Addio a Bersellini, sergente di ferro scudettato

Aveva 81 anni. Sulla panchina interista vinse il titolo nel 1980, nel suo palmares anche tre Coppe Italia
1979 DFP/LIVERANI ENRICO BERSELLINI EUGENIO PALLEGGIA IN ALLENAMENTO
1979 DFP/LIVERANI ENRICO BERSELLINI EUGENIO PALLEGGIA IN ALLENAMENTO
PRATO. Addio al sergente di ferro. Il calcio italiano piange Eugenio Bersellini, allenatore di un altro calcio che con Oriali, Beccalossi e Altobelli portò l’Inter di Ivanoe Fraizzoli allo scudetto numero 12, nel 1980. «Fu un innovatore in materia di preparazione atletica: il suo più grande insegnamento è che per vincere servono sacrifici», ricorda “Spillo” Altobelli, che a quel sergente di ferro ammette di «dovere tutto». È morto a Prato, dove viveva, a 81 anni, dopo alcuni giorni di ricovero per una polmonite. «Ci lascia un patrimonio imano inestimabile», dice tra le lacrime la figlia Laura «i suoi ragazzi dell’Inter, come li chiamava papà, lo avevano soprannominato “il tigre”. Ma dietro quella maschera da burbero, c’era un uomo dolcissimo».

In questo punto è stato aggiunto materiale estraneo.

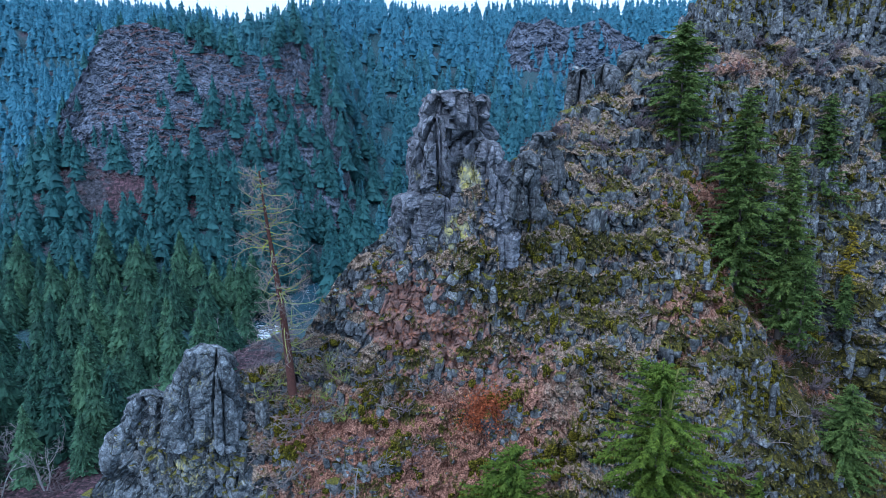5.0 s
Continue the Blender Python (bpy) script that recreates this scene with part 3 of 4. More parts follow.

In quasi quarant’anni di carriera sulle panchine di tante squadre, Bersellini aveva legato il suo nome soprattutto ai successi dell’Inter in un quinquennio a cavallo degli anni ottanta – con lo scudetto anche due Coppe Italia, l’ultima nell’82 prima del congedo – nell’era degli estri di Evaristo e della vita da mediano di Oriali. Particolare non indifferente, la sua Inter fornì cinque giocatori alla nazionale campione del mondo proprio nell’82, e tra loro anche Bergomi. Bersellini lo lanciò in A a 16 anni e un mese, record assoluto nella storia interista, ammettendo che «uno così non l’ho mai allenato». Aveva visto giusto, i baffi e il soprannome di “zio” il difensore avrebbe vinto il mondiale a soli 19 anni. Emiliano di Borgo Val di Taro, dopo la carriera di calciatore conclusa nel’68 al Lecce, Bersellini iniziò nello stesso club quella da tecnico, in Serie C. Il debutto in A giunse con il neopromosso Cesena nel’73, ma la prima «grande» fu appunto l’Inter del presidente Ivanoe Fraizzoli, che lo chiamò nel’77 portandolo via alla Sampdoria. Vi rimase per cinque stagioni e, con giocatori come Gabriele Oriali, Ivano Bordon, Evaristo Beccalossi, Giuseppe Baresi e, appunto, Altobelli, vinse lo scudetto nell’80 e due Coppe Italia, nel’78 e nell’82. In seguito, guidò il Torino, di nuovo la Samp (con cui arrivò la Coppa Italia nell’85) e la Fiorentina, per poi iniziare a girare l’Italia e non solo: nel’99, infatti, si trasferì a Tripoli dove fino al 2001 fu ct della Libia. Quindi, il ritorno in Italia con l’ultima panchina nel 2006 nella formazione ligure della Lavagnese, in serie D.